Berstatus Tahanan Kota, Hakim Tolak Permohonan Terdakwa Mujianto Baksos ke Nias

Sebarkan:

 


Para saksi (kanan) saat dimintai keterangannya. (MOL/ROBS)



MEDAN | Mujianto, terdakwa kredit macet Rp39,5 miliar yang berstatus  tahanan kota dipastikan masih berada di Medan.  Majelis hakim Pengadilan Tipikor Medan diketuai Immanuel Tarigan dalam sidang lanjutan, Rabu (14/9/2022) menolak permohonannya pergi ke Nias untuk acara baksos sosial (baksos).

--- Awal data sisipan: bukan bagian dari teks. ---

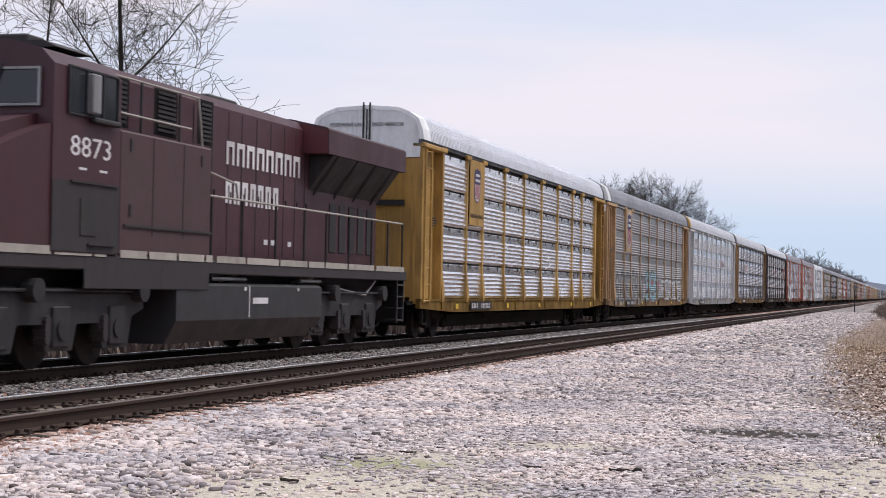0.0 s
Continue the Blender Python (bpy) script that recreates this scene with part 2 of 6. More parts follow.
M = {
    "ground": ground_material(),
    "stone": scatter_paint("crushed_limestone", [(0.142, 0.121, 0.118), (0.741, 0.656, 0.649), (0.828, 0.74, 0.731), (0.632, 0.562, 0.561), (0.785, 0.693, 0.685), (0.916, 0.84, 0.829), (0.676, 0.53, 0.479), (0.719, 0.646, 0.649), (0.545, 0.483, 0.479), (0.109, 0.0893, 0.0876), (0.807, 0.714, 0.7), (0.85, 0.751, 0.721)], patches=True),
    "greystone": scatter_paint("dusty_ballast", [(0.05, 0.044, 0.043), (0.16, 0.145, 0.142), (0.25, 0.225, 0.22), (0.42, 0.385, 0.38), (0.09, 0.08, 0.078), (0.48, 0.44, 0.43)]),
    "ruststone": scatter_paint("rust_stained_ballast", [(0.15, 0.08, 0.06), (0.46, 0.29, 0.23), (0.32, 0.17, 0.125), (0.60, 0.44, 0.38), (0.70, 0.58, 0.54)]),
    "oilstone": scatter_paint("grimy_ballast", [(0.05, 0.042, 0.038), (0.11, 0.085, 0.07), (0.20, 0.16, 0.13), (0.30, 0.25, 0.22)]),
    "leaf": scatter_paint("fallen_oak_leaves", [(0.08, 0.052, 0.04), (0.46, 0.32, 0.25), (0.70, 0.57, 0.49), (0.80, 0.71, 0.64), (0.24, 0.15, 0.11), (0.62, 0.47, 0.39), (0.84, 0.76, 0.70), (0.13, 0.085, 0.065), (0.40, 0.27, 0.21), (0.09, 0.06, 0.048)]),
    "brush": scatter_paint("brush_stems", [(0.06, 0.045, 0.042), (0.12, 0.085, 0.076), (0.25, 0.19, 0.155), (0.085, 0.062, 0.056), (0.15, 0.11, 0.097), (0.066, 0.05, 0.047)]),
    "grass": scatter_paint("dry_grass", [(0.46, 0.33, 0.215), (0.68, 0.51, 0.35), (0.36, 0.25, 0.165), (0.78, 0.62, 0.45)]),
    "green": scatter_paint("green_grass", [(0.13, 0.16, 0.055), (0.21, 0.235, 0.09), (0.30, 0.28, 0.13)]),
    "bark": paint("grey_bark", (0.034, 0.029, 0.026), 0.9, streak=0.0, amount=0.4, bump=0.02),
    "duskbark": scatter_paint("dusky_twigs", [(0.046, 0.039, 0.036), (0.066, 0.056, 0.052), (0.038, 0.033, 0.031)]),
    "twig": scatter_paint("bare_twigs", [(0.12, 0.10, 0.092), (0.20, 0.168, 0.152), (0.095, 0.082, 0.077)]),
    "greybark": paint("pale_grey_bark", (0.20, 0.18, 0.165), 0.9, streak=0.0, amount=0.5, bump=0.01),
    # distance haze is mixed into these two twig colours
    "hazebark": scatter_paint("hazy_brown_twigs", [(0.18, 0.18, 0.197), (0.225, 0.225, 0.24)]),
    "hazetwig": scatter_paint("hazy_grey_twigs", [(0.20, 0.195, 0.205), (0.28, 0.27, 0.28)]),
    "birch": paint("white_birch_bark", (0.70, 0.68, 0.66), 0.8, dirt=(0.08, 0.07, 0.06), amount=0.8, streak=0.0, grain=3.0),
    "oakleaf": scatter_paint("clinging_oak_leaves", [(0.13, 0.118, 0.118), (0.22, 0.195, 0.187), (0.17, 0.152, 0.148), (0.30, 0.265, 0.25)]),
    "tie": paint("creosoted_tie", (0.026, 0.021, 0.020), 0.9, dirt=(0.09, 0.07, 0.055)),
    "rail": paint("rusty_rail_side", (0.048, 0.034, 0.028), 0.75, metal=0.1, dirt=(0.085, 0.05, 0.036), streak=0),
    "railtop": paint("polished_rail_head", (0.95, 0.94, 0.93), 0.22, metal=0.75, dirt=(0.7, 0.68, 0.66), amount=0.2, streak=0),
    "railgrey": paint("rail_head_edge", (0.34, 0.29, 0.27), 0.4, metal=0.8, streak=0),
    "raildull": paint("dull_brown_rail_head", (0.17, 0.135, 0.12), 0.5, metal=0.4, dirt=(0.10, 0.07, 0.055), streak=0),
    "log": paint("dark_mossy_log", (0.115, 0.105, 0.085), 0.9, dirt=(0.06, 0.05, 0.04), amount=0.8, grain=4.0, bump=0.01),
    "post": paint("weathered_timber", (0.27, 0.245, 0.225), 0.9, dirt=(0.13, 0.11, 0.09), amount=0.7, grain=5.0, bump=0.01),
    "white": paint("chalky_white_paint", (0.88, 0.88, 0.89), 0.6, amount=0.25, streak=0.3),
    "signorange": paint("orange_sign_sheet", (1.0, 0.17, 0.018), 0.45, amount=0.08, streak=0.05, vary=0.0),
    "black": paint("black_paint", (0.022, 0.02, 0.022), 0.6, amount=0.3, dirt=(0.06, 0.05, 0.045)),
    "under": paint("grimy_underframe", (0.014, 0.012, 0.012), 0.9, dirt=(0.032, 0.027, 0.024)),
    "wheel": paint("wheel_steel", (0.03, 0.025, 0.023), 0.7, metal=0.3, dirt=(0.05, 0.036, 0.03)),
    "steel": paint("bare_steel", (0.35, 0.34, 0.34), 0.45, metal=0.7),
    "maroon": paint("maroon_locomotive_paint", (0.062, 0.017, 0.024), 0.5, dirt=(0.052, 0.034, 0.035), amount=0.5, streak=0.4, grain=0.6),
    "red": paint("bright_red_paint", (0.095, 0.014, 0.022), 0.45, dirt=(0.10, 0.03, 0.035), amount=0.4),
    "grime": paint("road_grime_grey", (0.028, 0.022, 0.024), 0.7, dirt=(0.05, 0.045, 0.045), amount=0.5, grain=0.8),
    "dusty": paint("dusty_maroon_panel", (0.072, 0.031, 0.035), 0.65, dirt=(0.065, 0.05, 0.05), amount=0.8, streak=0.5, grain=0.5),
    "truckgrey": paint("dark_truck_casting", (0.015, 0.014, 0.016), 0.6, dirt=(0.05, 0.045, 0.042), amount=0.5, grain=3.0),
    "tank": paint("grey_fuel_tank", (0.033, 0.032, 0.034), 0.55, dirt=(0.035, 0.032, 0.032), amount=0.5, streak=0.25),
    "stripe": paint("reflective_yellow_strip", (0.46, 0.42, 0.37), 0.5, dirt=(0.22, 0.19, 0.16), amount=0.6, grain=2.0),
    "lettering": paint("white_lettering", (0.72, 0.70, 0.70), 0.6, dirt=(0.35, 0.28, 0.28), amount=0.4),
    "glass": paint("dark_window_glass", (0.02, 0.025, 0.03), 0.06, dirt=(0.08, 0.08, 0.08), amount=0.1, streak=0, bump=0),
    # the hill colour already carries the blue haze of distance
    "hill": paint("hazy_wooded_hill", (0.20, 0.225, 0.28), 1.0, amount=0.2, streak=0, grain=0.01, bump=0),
    "signallamp": glow("lit_signal_lamp", (1.0, 0.86, 0.66), 7.0),
}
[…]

"Setelah bermusyawarah, kami majelis hakim menolak permohonan saudara bepergian ke Nias. Karena terdakwa masih status tahanan kota," ujar Immanuel Tarigan di hadapan tim JPU Isnayanda, Saut Hasibuan dan Vera Tambun serta penasihat hukum (PH) terdakwa di Cakra 8 Pengadilan Tipikor Medan.


Saya berniat ke Pulau Nias untuk bagi-bagi bagi sembako ke warga. Apakah boleh Pak hakim?" pinta Mujianto. 


Namun menurut majelis hakim keperluan terdakwa tidak urgen bukan kepentingan berobat atau alasan kesehatan," ujar Immanuel.


Mendengar penolakan tersebut terdakwa pun terdiam. "Siap pak hakim. Saya tetap patuh terhadap status tahanan kota yang masih melekat pada saya," timpal Mujianto.


Sebelum menutup persidangan, Immanuel mengingatkan kembali terdakwa agar kooperatif selama persidangan. 


"Status Anda masih tahanan kota. Jadi tidak boleh keluar Kota Medan tanpa seizin majelis hakim Immanuel," ujarnya


Dijelaskannya, apabila terdakwa ke luar kota tanpa seizin Majelis hakim, maka status tahanan kota itu bisa ditinjau ulang.


Sebelumnya JPU Isnayanda dkk menghadirkan lima saksi yajni Petrus Raja Gopal, Ferry, Agus,Dewo dan Aditya eks karyawan bank milik pemerintah ke persidangan.


JPU mempertanyakan tiga surat kuasa yang dibuat terdakwa  Mujianto setelah pencairan kredit yang dimohonkan Canakya Suman (terdakwa berkas penuntutan terpisah), selaku Direktur PT Krisna Agung Yudha Abadi (KAYA) Canakya.


Ketiga surat kuasa tersebut Surat Kuasa Menjual (SKM), Surat Kuasa Memasang Hak Tanggungan (SKMHT) dan Personal Guarantee (PG).


Namun kelima saksi tersebut tidak mengetahui manfaat dari ketiga Surat Kuasa tersebut yang dibuat pihak ketiga (terdakwa Mujianto).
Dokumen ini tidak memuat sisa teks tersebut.